Create a vision board?! No, thank you!
Truth is, I dislike making vision boards and making new years resolutions. I always have.
From an early age, I vividly remember sitting at the round communal art table with my peers who were excitedly drawing out their deepest wishes for the new year, expecting that I’d be excited too. I wasn’t.
I usually loved expressing myself. I enjoyed reading in front of the class. Writing short stories. Choreographing dance routines for the talent show. Anything other than being asked to write down what I wanted to be when I grew up or goals I had for myself in the coming year…I’d panic.
What if I guessed the wrong career? Or chose the wrong color? Or wrote down the wrong goal? What if… They were all “what if’s” that caused me to have a paralysis of sorts.
I would usually be the last student to finish these activities, drenched in sweat with barely anything on my poster board to show. All the while, the other students were prancing around the room showing off their colorfully filled boards. Comparing. Commenting. Laughing. Not me. I tried to disappear into the background hoping no one would see me.
As an adult, this deep rooted anxiety has increasingly become worse, with vision boards and mantras being the newest of fads. Every December and January, I get a plethora of wonderful invitations to vision board parties. The invite reads:
“Bring your magazines, scissors, glue and glitter. I will provide wine, tea and light snacks. Let’s get our visions realized!”
The minute I open the invite, the fifth grade butterflies immediately come back flying all around the insides of my stomach.
Once, I told a friend, those types of parties weren’t something I loved participating in. With her mouth agape, she looked at me like I was crazy. Maybe I was! Though, it got me thinking.
Why do I have so much anxiety about making a vision board? I wanted to test myself. I looked online — “How to properly make a vision board.” I discovered there are many different ways to make one. I found an article that resonated the most with me and began collecting magazines and newspapers for the next few weeks. I found some cool artsy paper and most importantly bought my board. I made a date with myself to sit down and make a vision board. I thought, maybe if I wasn’t in a group setting I wouldn’t feel as much pressure.

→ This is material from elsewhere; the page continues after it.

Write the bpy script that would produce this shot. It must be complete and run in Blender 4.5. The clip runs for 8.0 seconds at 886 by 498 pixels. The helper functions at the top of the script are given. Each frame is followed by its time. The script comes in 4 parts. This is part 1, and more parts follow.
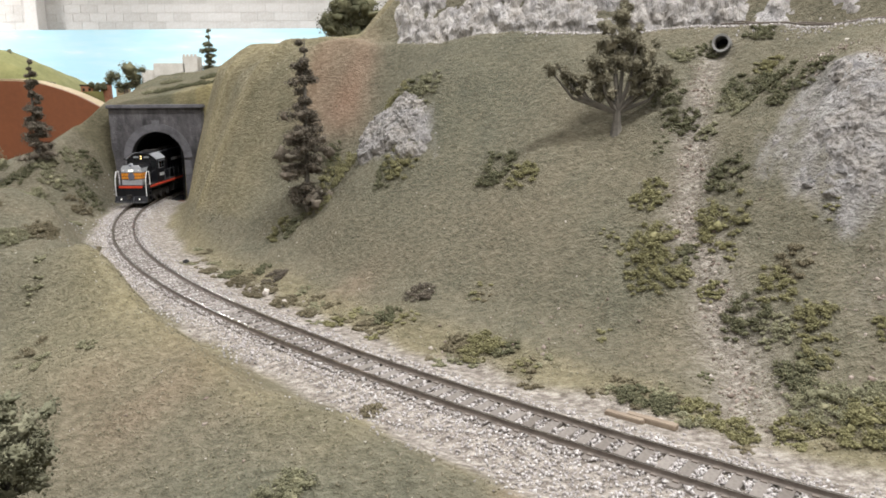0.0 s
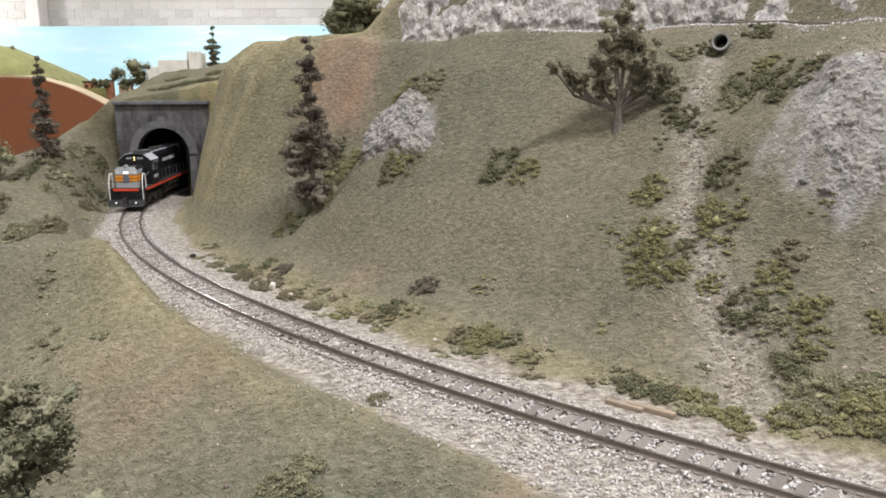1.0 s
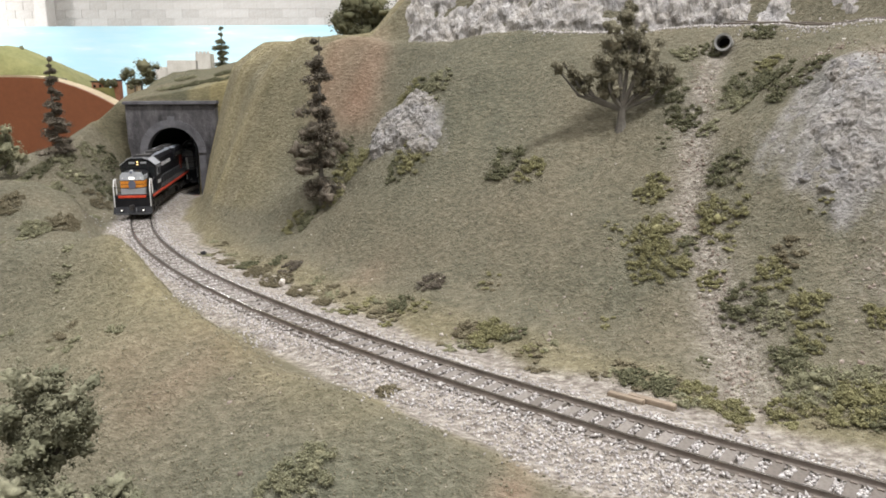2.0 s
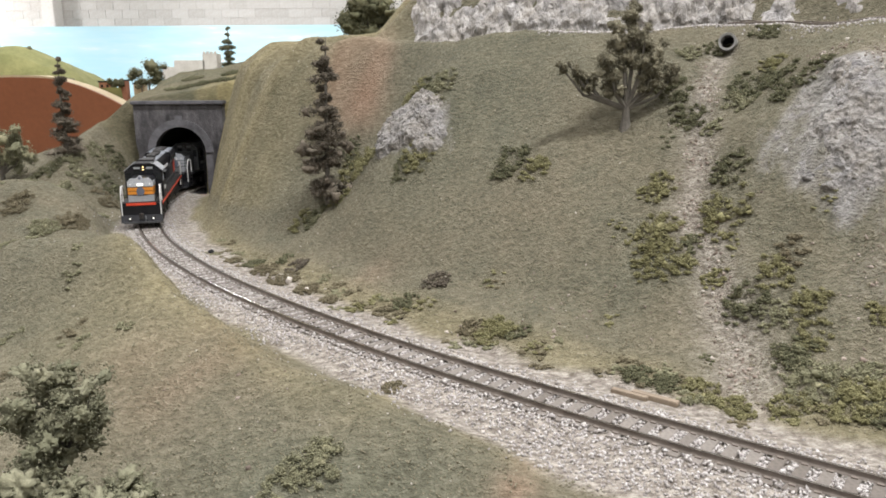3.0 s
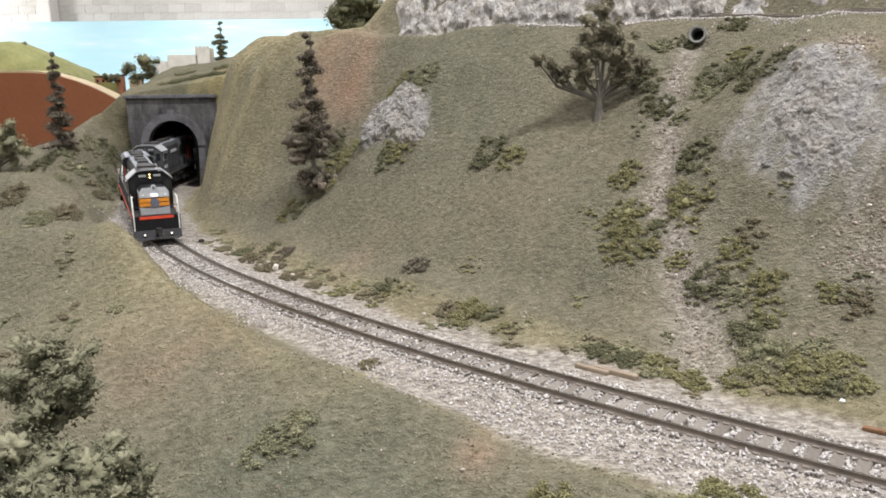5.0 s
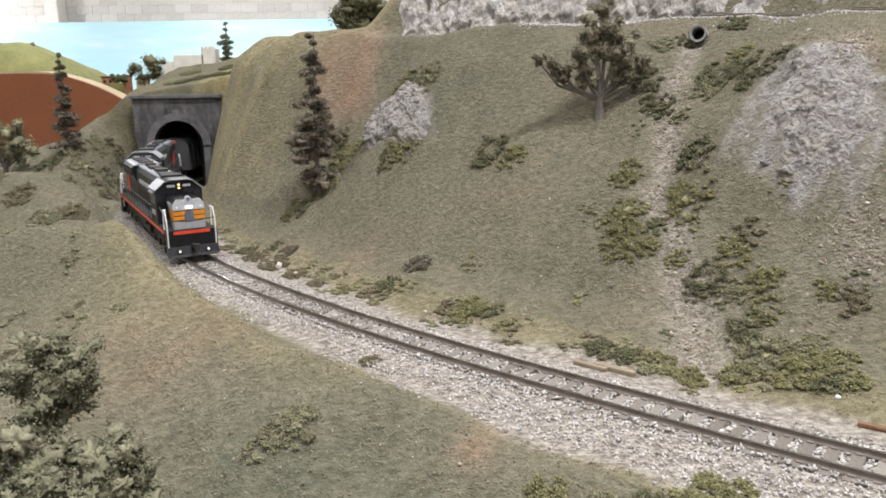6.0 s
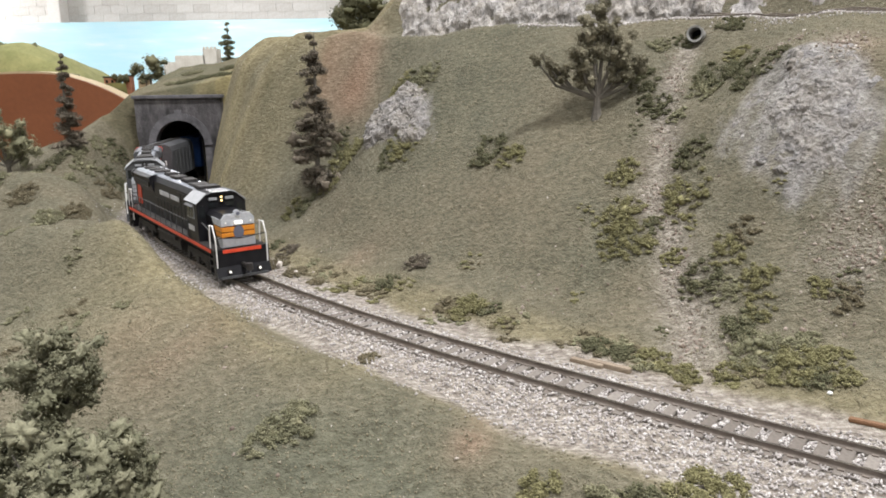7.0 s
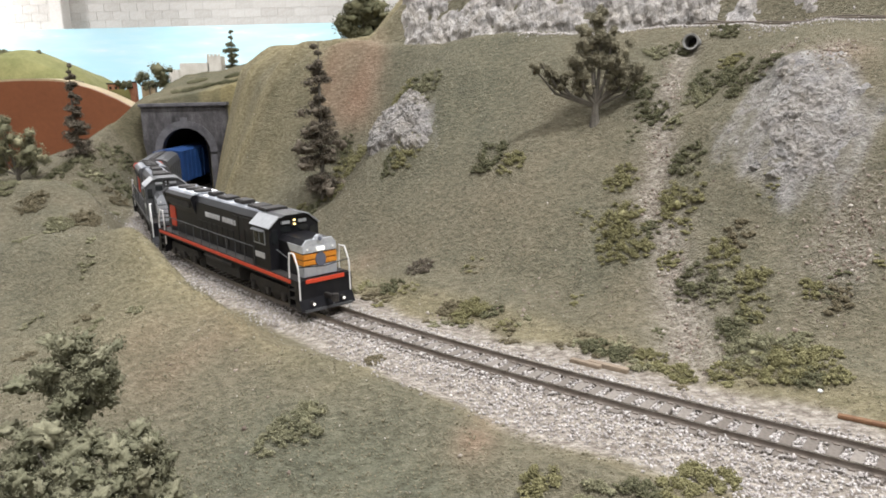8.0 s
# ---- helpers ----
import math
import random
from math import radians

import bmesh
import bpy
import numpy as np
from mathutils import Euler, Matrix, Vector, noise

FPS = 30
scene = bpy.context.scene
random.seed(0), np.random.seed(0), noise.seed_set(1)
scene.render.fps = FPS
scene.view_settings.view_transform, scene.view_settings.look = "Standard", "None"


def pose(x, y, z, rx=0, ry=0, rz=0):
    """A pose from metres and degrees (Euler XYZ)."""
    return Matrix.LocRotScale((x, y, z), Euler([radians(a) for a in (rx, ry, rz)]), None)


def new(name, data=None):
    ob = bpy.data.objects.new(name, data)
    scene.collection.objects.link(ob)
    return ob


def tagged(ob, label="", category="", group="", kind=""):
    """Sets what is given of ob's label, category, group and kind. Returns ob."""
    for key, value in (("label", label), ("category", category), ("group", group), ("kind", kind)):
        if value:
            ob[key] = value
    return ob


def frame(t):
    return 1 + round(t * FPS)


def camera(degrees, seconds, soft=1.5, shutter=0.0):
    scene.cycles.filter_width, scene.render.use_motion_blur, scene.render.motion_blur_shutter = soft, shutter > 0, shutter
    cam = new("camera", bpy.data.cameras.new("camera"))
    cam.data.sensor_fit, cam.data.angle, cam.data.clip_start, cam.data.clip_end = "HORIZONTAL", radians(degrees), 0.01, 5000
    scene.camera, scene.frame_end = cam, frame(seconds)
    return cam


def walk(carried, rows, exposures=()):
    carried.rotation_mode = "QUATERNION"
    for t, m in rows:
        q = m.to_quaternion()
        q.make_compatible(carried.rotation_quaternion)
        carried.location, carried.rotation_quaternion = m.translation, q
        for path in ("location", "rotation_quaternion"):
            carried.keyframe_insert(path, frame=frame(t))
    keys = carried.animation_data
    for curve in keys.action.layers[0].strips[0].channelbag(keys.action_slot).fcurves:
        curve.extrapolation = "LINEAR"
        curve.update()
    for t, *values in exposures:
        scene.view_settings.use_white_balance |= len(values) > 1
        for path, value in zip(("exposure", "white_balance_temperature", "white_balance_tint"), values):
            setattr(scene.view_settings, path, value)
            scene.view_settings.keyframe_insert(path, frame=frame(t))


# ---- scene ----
cam = camera(60.2, 8.0, soft=1.75)
METRES, EYE, TILT, LEAN, TURN = 0.0685, 0.1274, -0.203, 0.166, 0.0
ROWS = [
    (0.0, 0.0, 0.0, 0.0, -0.04, -12.12, 0.18),
    (0.5, -0.0048, -0.0681, 0.0061, -0.06, -12.21, 0.17),
    (1.0, -0.0237, -0.129, 0.0027, 0.06, -12.33, 0.08),
    (1.5, -0.0309, -0.2103, 0.0052, 0.22, -12.35, 0.06),
    (3.0, -0.0262, -0.3156, 0.0097, 0.92, -12.39, 0.17),
    (3.5, 0.0156, -0.3723, 0.0098, 0.67, -12.62, 0.38),
    (4.0, 0.0793, -0.4699, -0.0156, 0.56, -12.74, 0.2),
    (4.5, 0.1189, -0.5423, 0.0009, 0.53, -12.84, 0.34),
    (6.0, 0.1963, -0.6392, -0.0008, 1.19, -12.87, 0.57),
    (6.5, 0.2081, -0.6633, -0.0021, 1.19, -12.91, 0.63),
    (7.0, 0.2255, -0.7042, 0.0057, 1.32, -12.9, 0.63),
    (7.5, 0.2201, -0.777, 0.0217, 1.37, -12.83, 0.78),
    (8.0, 0.2278, -0.8735, 0.0583, 1.43, -12.66, 1.03),
]
walk(cam, [(t, pose(0, 0, EYE, TILT, LEAN, TURN) @ pose(METRES * x, METRES * y, METRES * z, 90 + pitch, roll, yaw)) for t, x, y, z, yaw, pitch, roll in ROWS])

# ---------------------------------------------------------------- light
scene.view_settings.exposure = 0.0
FLOOR_Z, CEIL_Z = -1.15, 3.2
world = bpy.data.worlds.new("world")
scene.world = world
world.use_nodes = True
world.node_tree.nodes["Background"].inputs[0].default_value = (0.75, 0.8, 0.9, 1)
world.node_tree.nodes["Background"].inputs[1].default_value = 0.05

LAMPS = [(0.95, -0.5, 158), (-1.6, 0.6, 66), (0.9, -3.2, 60), (-1.6, -3.0, 46), (0.9, 3.0, 58), (-2.2, 3.2, 84), (-2.2, 8.0, 125), (-8.0, 3.6, 90), (-8.0, 9.0, 145), (-11.6, 16.5, 235), (-5.0, 15.0, 325), (0.5, 15.0, 240), (4.0, 12.0, 200)]


# ---------------------------------------------------------------- materials
def nodes_of(name):
    m = bpy.data.materials.new(name)
    m.use_nodes = True
    nt = m.node_tree
    return m, nt, nt.nodes["Principled BSDF"]


def ramp(nt, fac, stops):
    r = nt.nodes.new("ShaderNodeValToRGB")
    while len(r.color_ramp.elements) < len(stops):
        r.color_ramp.elements.new(0.5)
    for e, (p, c) in zip(r.color_ramp.elements, stops):
        e.position, e.color = p, (*c, 1)
    nt.links.new(fac, r.inputs[0])
    return r.outputs[0]


def noise_tex(nt, scale, detail=4.0, rough=0.6, coords="Object", stretch=None):
    tc = nt.nodes.new("ShaderNodeTexCoord")
    n = nt.nodes.new("ShaderNodeTexNoise")
    n.inputs["Scale"].default_value, n.inputs["Detail"].default_value, n.inputs["Roughness"].default_value = scale, detail, rough
    out = tc.outputs[coords]
    if stretch:
        mp = nt.nodes.new("ShaderNodeMapping")
        mp.inputs["Scale"].default_value = stretch
        nt.links.new(out, mp.inputs[0])
        out = mp.outputs[0]
    nt.links.new(out, n.inputs["Vector"])
    return n.outputs["Fac"]


def mixc(nt, fac, a, b, mode="MIX"):
    m = nt.nodes.new("ShaderNodeMix")
    m.data_type, m.blend_type = "RGBA", mode
    for sock, v in ((m.inputs[0], fac), (m.inputs[6], a), (m.inputs[7], b)):
        if isinstance(v, (int, float)):
            sock.default_value = v
        elif isinstance(v, tuple):
            sock.default_value = (*v, 1)
        else:
            nt.links.new(v, sock)
    return m.outputs[2]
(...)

So, there I was on a Friday night…a glass of Cava by my side, scissors in hand, and the cutting began. I liked the cutting part. Everything was going well, until I realized I was simply cutting out images with no real purpose. I’d get frustrated with myself. Try to refocus on what images and texts would help me visualize my desires for the new year but I couldn’t help but think what I was doing was cheesy and pointless.
I realized, everything I cut out were things I thought I wanted based on lifestyles my friends and family lead. Subconsciously, I chose visions I hoped others would think would equate to success but none were truly my own.
You see, I’ve always been a doer by nature. When I decide on something I want to accomplish…I just do it! I dive in head first, even if I don’t know how to swim, I figure it out. I make mistakes. I change courses. I let the process and experience guide me.
Aha! That was it.
Making that vision board made me feel like I was competing against societal norms and setting myself up to be disappointed if I did not achieve said goal in the new year. Instead of living in my goals. I believe that is where growth and happiness truly come from…in the doing. In the experience. In the process.
You can paste a thousand different ideas of your dream life, visualize daily about those goals and what you hope to accomplish in the coming year, but without taking strategic, committed action, those cutouts remain just that. Cutouts!